Sean KellyJan. 22, 2018 — It’s no news to anyone that the rise of partisanship in the U.S. Congress is impeding lawmakers’ ability to function — sometimes to the point of paralysis.

“The nearly constant threat of government shutdowns is a direct result of partisanship,” said CSU Channel Islands (CSUCI) Professor of Political Science Sean Kelly, Ph.D. “The failure to appropriate in a timely manner prevents Congress from thoroughly exercising its constitutional power to prioritize and oversee government spending.”

Kelly will be researching partisanship and other influences on the congressional appropriations process as the recipient of the 2018 Arlen Specter Center Research Fellowship, which is described on the center’s website as “competitive.”

The Specter fellowship supports Kelly’s research into how Republican Senator Arlen Specter of Pennsylvania used the appropriations process to promote his positions on social policy and for cutting edge medical research.

Specter was a big supporter of the National Institutes of Health (NIH) and their research into diseases such as Parkinson’s Disease, Alzheimer’s Disease and cancer.

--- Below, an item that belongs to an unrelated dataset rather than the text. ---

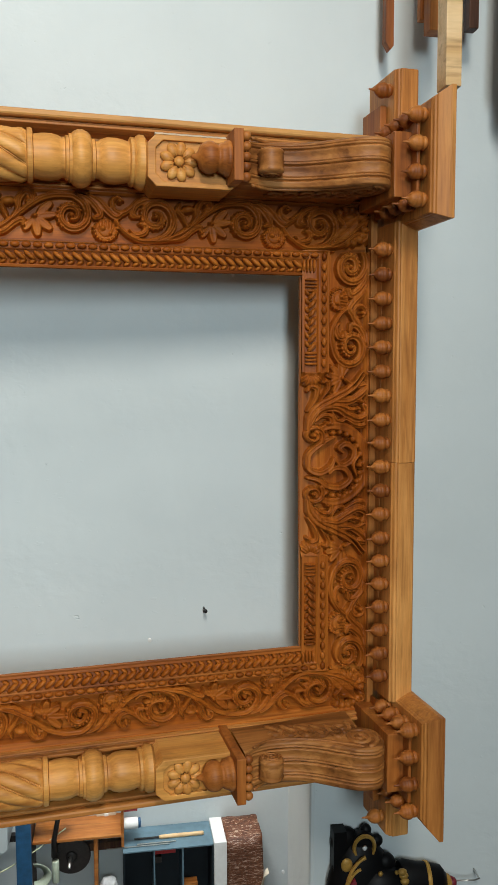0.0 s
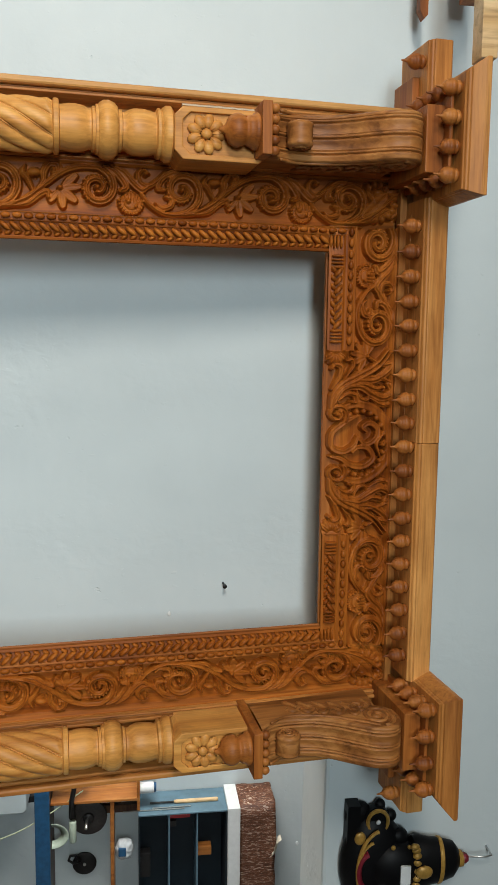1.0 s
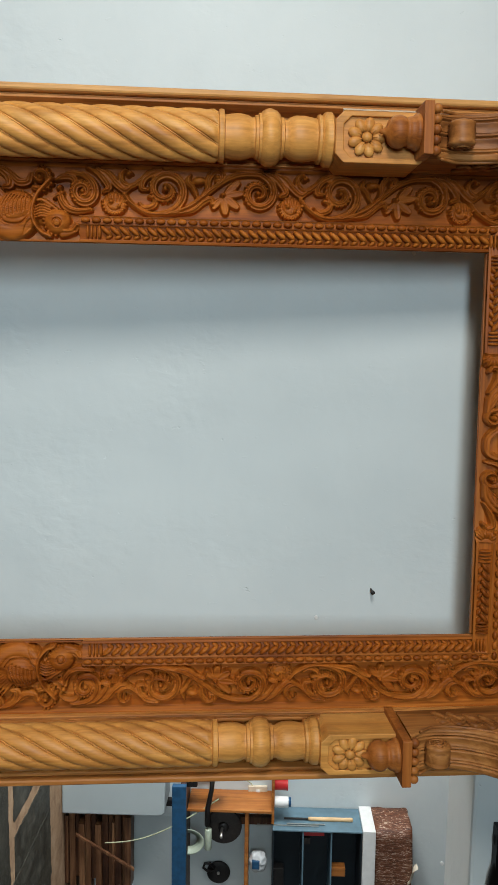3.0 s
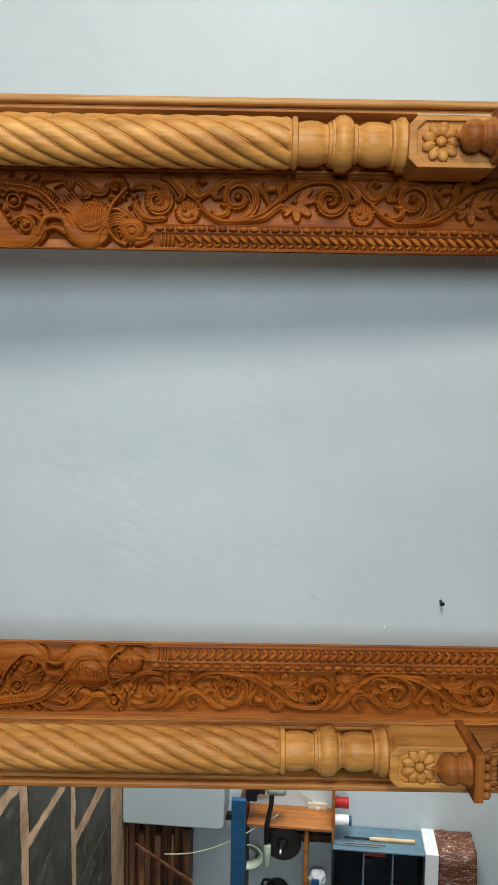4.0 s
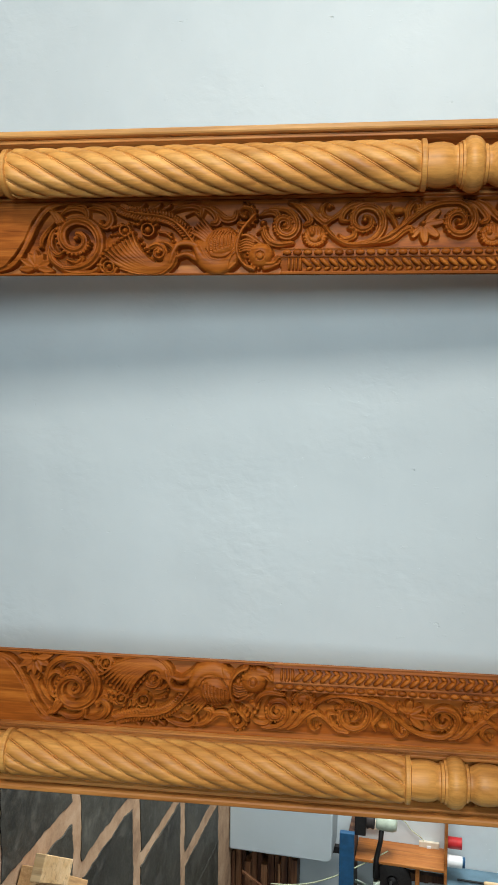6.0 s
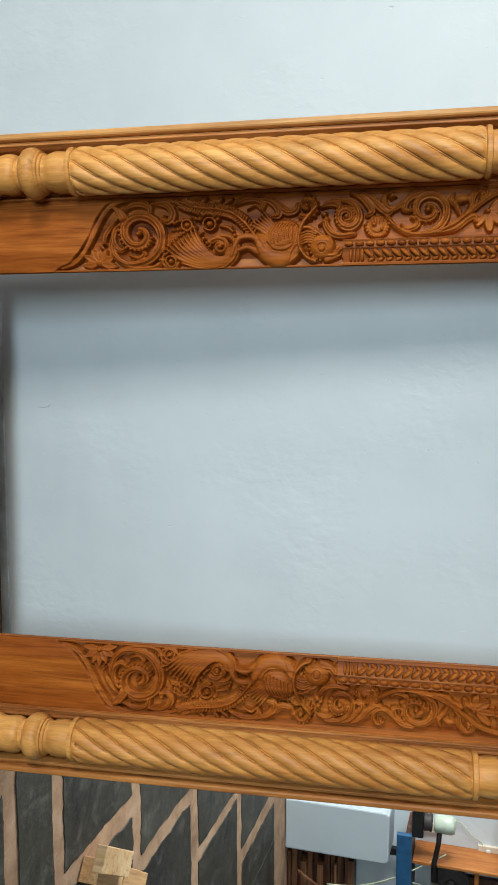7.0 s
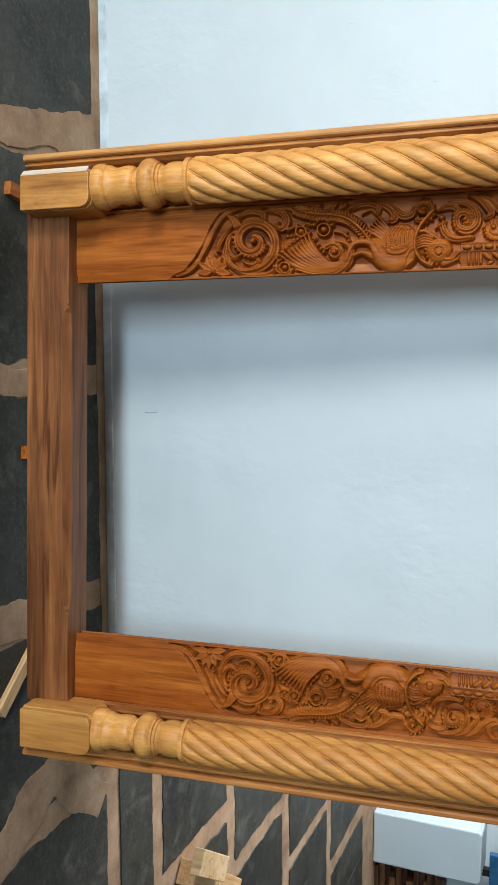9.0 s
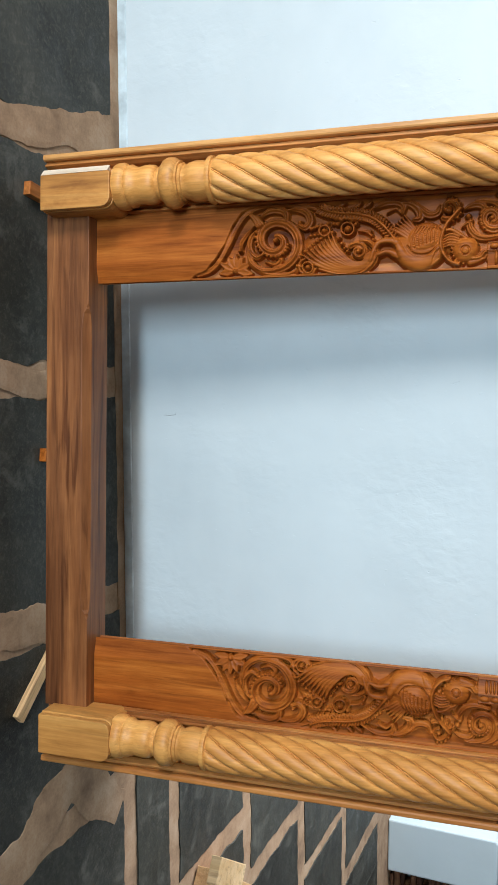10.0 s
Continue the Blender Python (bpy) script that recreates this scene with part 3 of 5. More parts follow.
    # S-shaped border band and its rib along the outer edge
    line([(-10, 412), (50, 392), (100, 345), (145, 265), (185, 180), (235, 110), (300, 74), (400, 60), (520, 62), (590, 80), (690, 128)], (0.0062, 0.0066, 0.0066, 0.0056, 0.004), 0.0112, "hollow")
    # water lily in the corner
    for a, n in ((172, 82), (208, 84), (243, 76), (270, 84), (298, 76), (333, 84), (8, 82)):
        ca, sa = math.cos(radians(a)), math.sin(radians(a))
        line([(180 + 14 * ca, 392 + 14 * sa), (180 + 0.55 * n * ca, 392 + 0.55 * n * sa), (180 + n * ca, 392 + n * sa)], (0.005, 0.0105, 0.003), 0.0098 + 0.0006 * (a % 3), "hollow")
    ball(180, 392, 0.0085, 0.012)
    # bound stem and its leaves
    for k in range(3):
        line([(262 + 15 * k, 112 + 4 * k), (282 + 15 * k, 140), (296 + 15 * k, 172 - 6 * k)], 0.0052, 0.0125)
    r.leaf(at, [(275, 165), (240, 205), (212, 250), (205, 292)], 0.0052, 0.0095, 0.006)
    r.leaf(at, [(300, 178), (262, 220), (252, 280), (285, 322), (318, 312)], 0.0062, 0.0098, 0.005)
    r.leaf(at, [(312, 120), (352, 90), (400, 84), (432, 100), (438, 132)], 0.0078, 0.0105)
    r.leaf(at, [(440, 88), (492, 80), (540, 98), (556, 140), (532, 172), (502, 160)], 0.0075, 0.0108)
    ball(508, 148, 0.0065)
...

Many of these lines of research ran afoul of conservative social policies at the time.

“He was a man caught between enlightenment values — scientific values — and conservative social policies,” Kelly said. “What I want to know is how he was able to achieve his policy interests in a political atmosphere that was increasingly turning against his point of view.”

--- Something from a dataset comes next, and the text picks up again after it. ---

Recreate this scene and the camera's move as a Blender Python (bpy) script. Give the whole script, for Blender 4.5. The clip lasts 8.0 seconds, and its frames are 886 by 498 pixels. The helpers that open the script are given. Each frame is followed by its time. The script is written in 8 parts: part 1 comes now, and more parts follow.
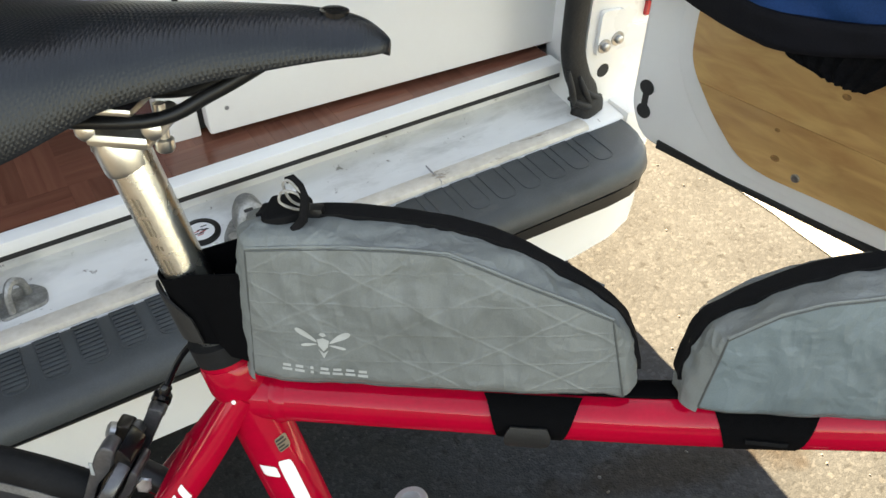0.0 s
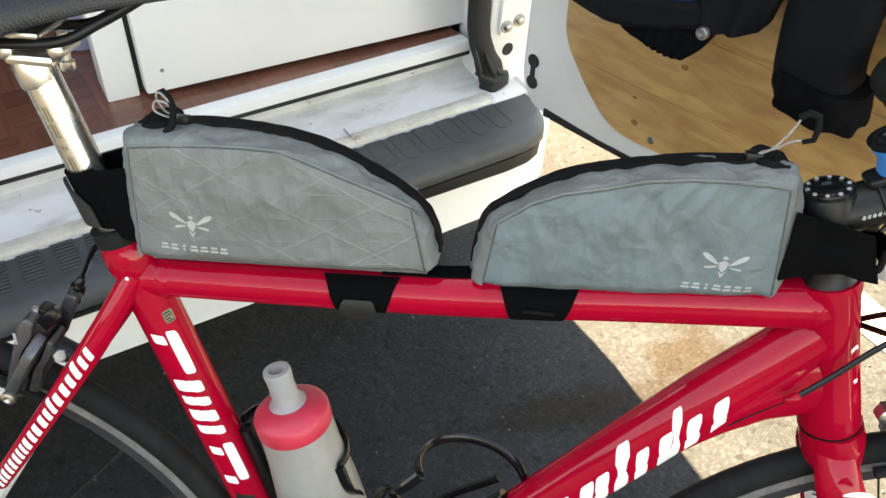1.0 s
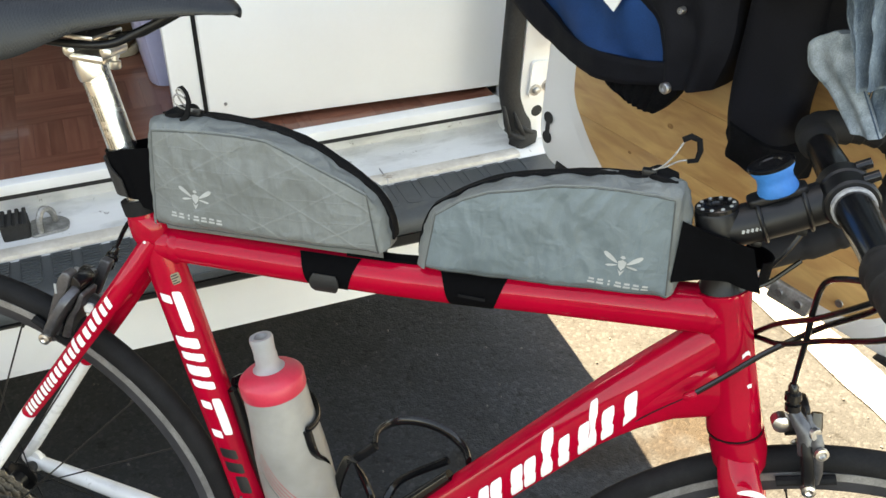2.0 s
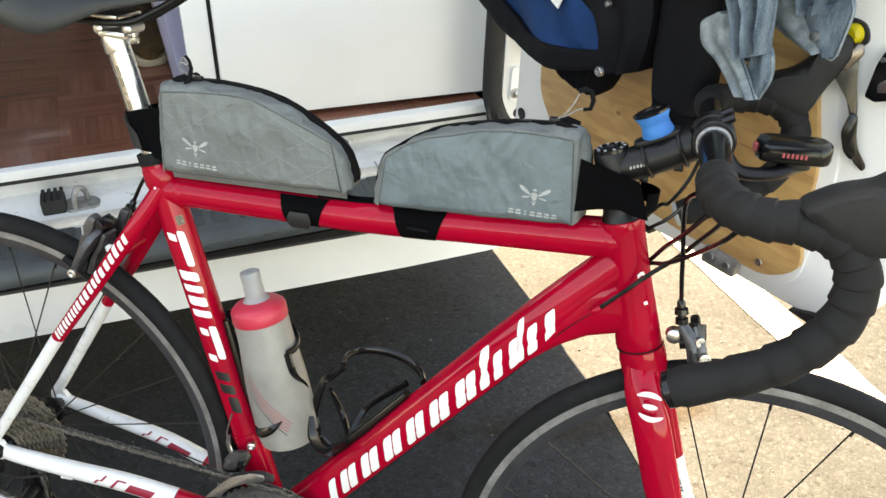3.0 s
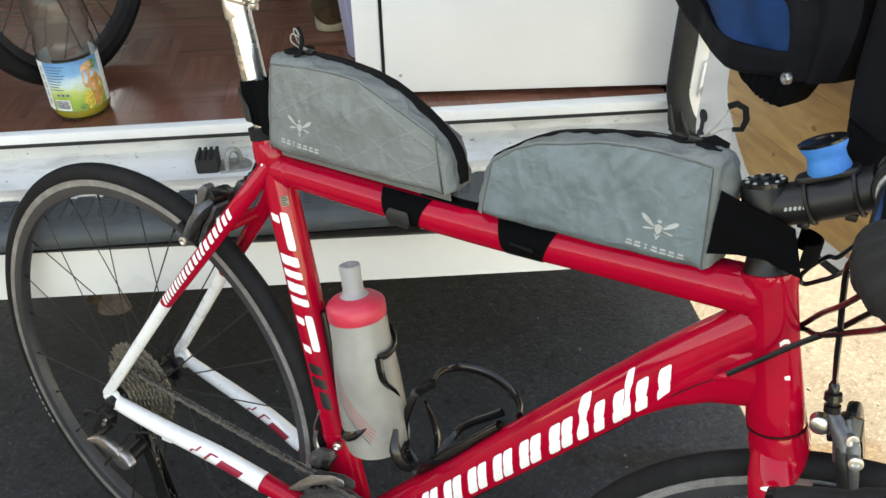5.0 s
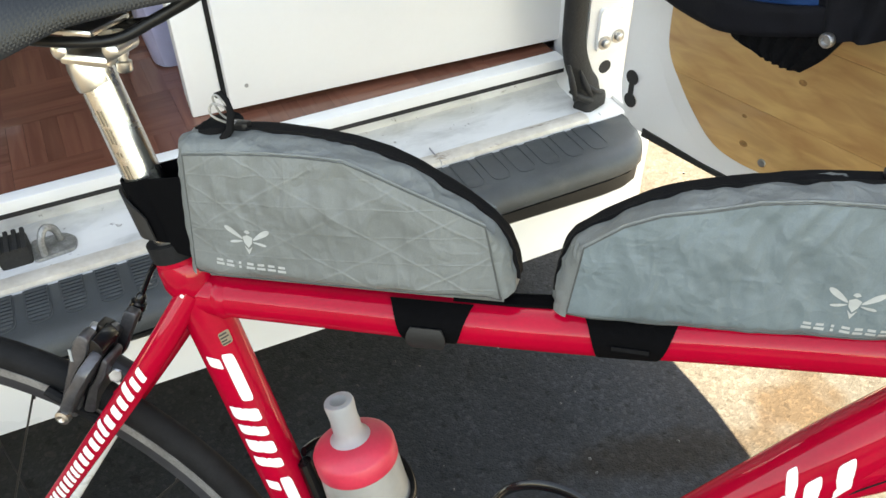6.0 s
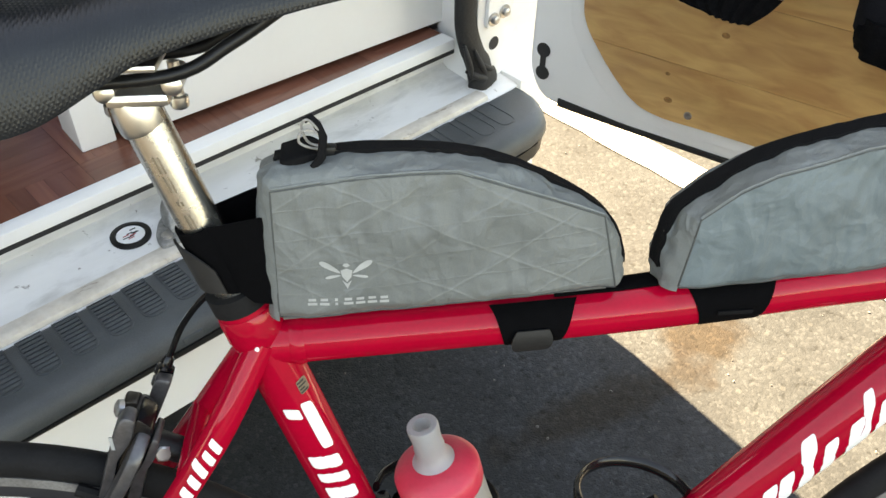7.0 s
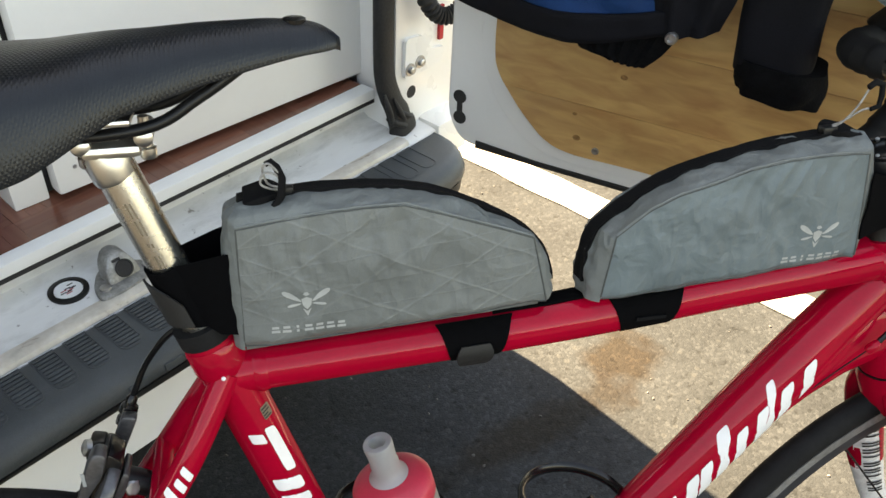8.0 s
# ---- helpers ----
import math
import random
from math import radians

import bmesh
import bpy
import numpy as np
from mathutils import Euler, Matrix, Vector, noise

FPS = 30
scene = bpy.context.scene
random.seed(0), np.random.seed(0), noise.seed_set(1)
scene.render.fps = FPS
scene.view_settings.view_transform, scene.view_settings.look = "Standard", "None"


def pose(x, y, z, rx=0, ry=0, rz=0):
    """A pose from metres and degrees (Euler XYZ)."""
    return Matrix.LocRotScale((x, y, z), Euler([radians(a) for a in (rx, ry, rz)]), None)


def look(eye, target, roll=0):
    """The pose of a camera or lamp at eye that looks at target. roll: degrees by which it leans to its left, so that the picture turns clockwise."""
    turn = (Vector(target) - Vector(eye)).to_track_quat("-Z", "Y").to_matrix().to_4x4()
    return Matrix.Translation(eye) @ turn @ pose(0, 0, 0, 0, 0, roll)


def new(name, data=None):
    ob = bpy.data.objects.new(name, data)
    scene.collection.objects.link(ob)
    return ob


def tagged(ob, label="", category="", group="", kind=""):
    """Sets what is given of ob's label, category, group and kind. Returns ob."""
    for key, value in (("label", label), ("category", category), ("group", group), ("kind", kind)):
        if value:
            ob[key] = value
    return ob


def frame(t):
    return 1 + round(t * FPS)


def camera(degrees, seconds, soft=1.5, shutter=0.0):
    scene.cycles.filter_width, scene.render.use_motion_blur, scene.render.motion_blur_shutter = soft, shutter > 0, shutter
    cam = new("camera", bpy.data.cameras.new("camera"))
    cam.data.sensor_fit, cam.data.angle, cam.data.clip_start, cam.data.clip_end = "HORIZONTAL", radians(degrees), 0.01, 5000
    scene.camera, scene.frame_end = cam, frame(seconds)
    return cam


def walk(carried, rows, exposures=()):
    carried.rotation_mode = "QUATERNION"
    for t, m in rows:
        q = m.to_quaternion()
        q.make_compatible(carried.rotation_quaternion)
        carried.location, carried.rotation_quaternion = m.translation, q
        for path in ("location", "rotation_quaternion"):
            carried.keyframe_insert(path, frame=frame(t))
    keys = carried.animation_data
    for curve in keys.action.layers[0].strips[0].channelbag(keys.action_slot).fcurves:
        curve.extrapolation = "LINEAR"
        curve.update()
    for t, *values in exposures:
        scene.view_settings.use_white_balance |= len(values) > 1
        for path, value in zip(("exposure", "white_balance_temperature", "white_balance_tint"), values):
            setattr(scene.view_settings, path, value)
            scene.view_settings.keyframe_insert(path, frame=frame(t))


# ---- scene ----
cam = camera(56.0, 8.0)
PATH = [
    (0, (0.012, -0.187, 1.184), (-0.124, 1.269, -0.181), 0.8),
    (0.5, (0.026, -0.246, 1.209), (-0.039, 1.192, -0.179), 1.4),
    (1, (0.13, -0.328, 1.233), (0.043, 1.132, -0.131), 3.2),
    (1.2, (0.147, -0.356, 1.255), (0.077, 1.101, -0.114), 6.7),
    (2.3, (0.312, -0.492, 1.258), (-0.055, 1.079, 0.076), 1.8),
    (2.5, (0.328, -0.52, 1.264), (-0.024, 1.029, 0.048), 2.0),
    (2.9, (0.383, -0.587, 1.27), (0.028, 0.941, 0.029), 1.8),
    (3, (0.407, -0.619, 1.267), (-0.016, 0.97, 0.128), 1.8),
    (3.1, (0.431, -0.654, 1.272), (-0.051, 0.972, 0.212), 2.4),
    (3.2, (0.459, -0.663, 1.275), (-0.085, 0.964, 0.247), 2.0),
    (3.5, (0.522, -0.662, 1.283), (-0.069, 0.968, 0.288), 2.3),
    (3.6, (0.549, -0.642, 1.289), (-0.111, 0.97, 0.306), 1.8),
    (3.9, (0.59, -0.576, 1.283), (-0.233, 0.946, 0.281), 2.0),
    (4, (0.594, -0.559, 1.277), (-0.252, 0.935, 0.251), 2.3),
    (4.5, (0.58, -0.482, 1.24), (-0.337, 0.881, 0.098), 0.5),
    (4.7, (0.544, -0.47, 1.235), (-0.379, 0.873, 0.077), -0.3),
    (5.8, (0.191, -0.351, 1.206), (-0.225, 1.112, -0.093), -1.2),
    (6, (0.137, -0.278, 1.185), (-0.179, 1.193, -0.134), -1.0),
    (6.5, (0.037, -0.198, 1.165), (-0.06, 1.222, -0.24), -0.6),
    (7, (-0.072, -0.258, 1.176), (0.108, 1.212, -0.167), 1.7),
    (7.5, (-0.124, -0.293, 1.19), (0.25, 1.214, -0.071), 3.3),
    (8, (-0.102, -0.31, 1.204), (0.286, 1.202, -0.046), 3.3),
]
walk(cam, [(t, look(*p)) for t, *p in PATH], [(0.0, 4.27, 11300, 12), (0.5, 4.39, 11300, 12), (2.5, 4.47, 11300, 12), (3.0, 4.43, 11300, 12), (3.5, 4.37, 11300, 12), (4.0, 4.16, 11300, 12), (4.5, 4.24, 11300, 12), (6.0, 4.61, 11300, 12), (6.5, 4.45, 11300, 12), (7.0, 4.40, 11300, 12), (7.5, 4.15, 11300, 12), (8.0, 3.99, 11300, 12)])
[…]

The conflict, combined with an increasingly conservative Pennsylvania Republican electorate, ultimately caused Specter to change parties and become a Democrat, another move that interests Kelly as a political scientist.

Specter was elected to the US Senate in 1981 and stayed in office until 2010. Throughout his career, Specter served on the powerful Senate Appropriations Committee, serving as the chair or ranking Republican on the Labor, Health and Human Services subcommittee for 20 years.

Sponsored by the Arlen Specter Center of Thomas Jefferson University in Philadelphia, in conjunction with the University of Pittsburgh, the award allows Kelly to conduct research in the office records of Senator Specter. The collection contains Specter’s extensive papers, audiovisuals, photographs and memorabilia documenting his 30-year Senatorial career. 

Kelly will then present his research at the Arlen Specter Center for Public Service in Philadelphia later this year.

Professor of Political Science Professor Doug Harris of Loyola University in Maryland believes Kelly’s project “promises to break new ground in our understandings of contemporary congressional research.”

“His research will reveal important new empirical findings, shedding new light on the evolution of the appropriations process in the Senate,” Harris said.

Kelly hopes his research will underscore what he sees as an essential connection between the social and natural sciences. In other words, social policy and scientific research can coexist.

“They do not exist in isolation from each another, but they shape each other in very fundamental ways that determine the future scientific and economic success of our country.”